The Duke of Cambridge, President of The Football Association, will host the England Women’s team at Kensington Palace on Thursday 13 July.
The Duke has invited the squad for a good luck reception at the Palace, before they fly to the Netherlands for Euro 2017.
He will then join the Lionesses for a kick-about with a local girls team from the SSE Wildcats football programme at the sports and social club at Kensington Palace, where the girls will get the chance to play with their England idols.
This year, FA Girls’ Football Week will run between 16 July and 6 August to coincide with England’s involvement in the Euros. It will be an opportunity to support the Lionesses’ finals campaign and get even more girls playing football this summer.
England will travel to the Netherlands on 13 July, where they kick-off their Group D campaign against Scotland in Utrecht on 19 July, before facing Spain in Breda on 23 July and Portugal in Tilburg four days later.
Mark Sampson’s squad warmed up for the tournament with a 2-1 win against Denmark in Copenhagen on Saturday 1 July, their third successive victory against fellow finalists after earlier defeats of Austria and Switzerland.
FA Girls’ Football Week is a national campaign aimed at raising the profile of female football and supporting The FA's aim of doubling the number of women and girls playing football by 2020. Over 130,000 girls took part in sessions delivered in schools, universities, colleges, clubs, community groups and other organisations across the country in 2016.

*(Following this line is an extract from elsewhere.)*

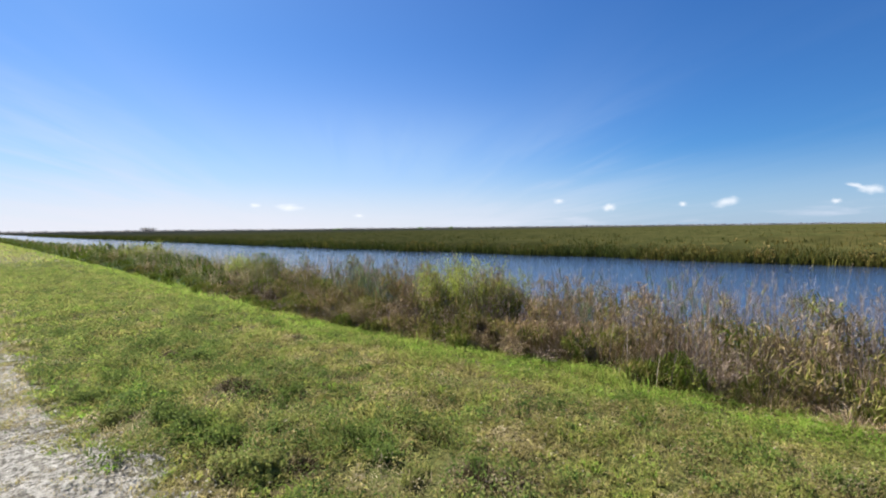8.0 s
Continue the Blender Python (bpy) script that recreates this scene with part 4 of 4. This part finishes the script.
def cloud_mesh(name, mat):
    """A gently bowed sheet, two units wide and high, that faces -y."""
    xs, zs = np.linspace(-1, 1, 9), np.linspace(-1, 1, 5)
    a, b = np.meshgrid(xs, zs)
    v = np.stack([a.ravel(), 0.1 * a.ravel() ** 2, b.ravel()], -1)
    i = (np.arange(4)[:, None] * 9 + np.arange(8)[None]).ravel()
    f = np.stack([i, i + 1, i + 10, i + 9], -1).ravel()
    return raw_mesh(name, v, f, np.full(len(i), 4), mat, smooth=True)


PUFF_ME, WISP_ME = cloud_mesh("cumulus", PUFF), cloud_mesh("cirrus", WISP)
FAR = 4300.0


def cloud(mesh, az, el, wide, high, tilt, label, category):
    a, e = radians(az), radians(el)
    place = Vector((-math.sin(a) * math.cos(e), math.cos(a) * math.cos(e), math.sin(e))) * FAR
    ob = new("cloud", mesh)
    ob.matrix_basis = Matrix.Translation(place) @ (Euler((0, 0, a)).to_matrix() @ Euler((e, 0, 0)).to_matrix() @ Euler((0, radians(tilt), 0)).to_matrix()).to_4x4() \
        @ Matrix.Diagonal((FAR * radians(wide) / 2, FAR * radians(wide) / 2, FAR * radians(high) / 2, 1))
    return tagged(ob, label, category, "clouds")


for az, el, wide, high, tilt in ((17.4, 2.4, 1.2, 0.8, 0), (13.3, 2.45, 3.4, 1.5, -8), (2.05, 3.15, 2.7, 1.3, 8), (3.1, 3.55, 2.2, 0.6, 20), (4.4, 2.2, 1.2, 0.7, 0), (-22.5, 2.1, 2.4, 2.0, 0),
                                 (-56.4, 2.5, 1.6, 1.2, 0), (-59.2, 2.0, 3.0, 0.9, 0),
                                 (67.1, 2.85, 1.7, 0.8, 0), (63.4, 2.65, 4.2, 1.2, 0), (30.8, 3.1, 2.2, 0.8, 0), (25.0, 2.2, 2.4, 1.3, -20), (55.3, 1.6, 1.8, 0.7, 0)):
    cloud(PUFF_ME, az, el, wide, high, tilt, "small white fair-weather cloud low over the marsh", "cloud")
for az, el, wide, high, tilt in ((-5.0, 2.5, 12.0, 1.8, 4),
                                 (-21.5, 1.3, 9.0, 1.6, 0), (-65.0, 1.9, 10.0, 2.0, 0), (-56.0, 1.3, 10.0, 2.0, 0), (-29.0, 3.2, 4.0, 0.9, 0)):
    cloud(WISP_ME, az, el, wide, high, tilt, "thin white wisp of cloud low over the marsh", "cloud")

The FA launched the SSE Wildcats Girls’ Football Clubs in 2017, to inspire girls aged between 5-11 to get involved in the sport.
It provides girls with regular opportunities to play football and take part in organised sessions in a fun and engaging environment created exclusively for girls.
Two hundred clubs have been established across England throughout the spring and summer. The sessions take place on a weekly basis, either after school or at weekends, subject to the local organiser.
They provide a safe environment where girls with no football experience can have fun engaging with sport, develop fundamental skills, try a variety of sessions, learn new things and create foundations for a lifelong love of sport.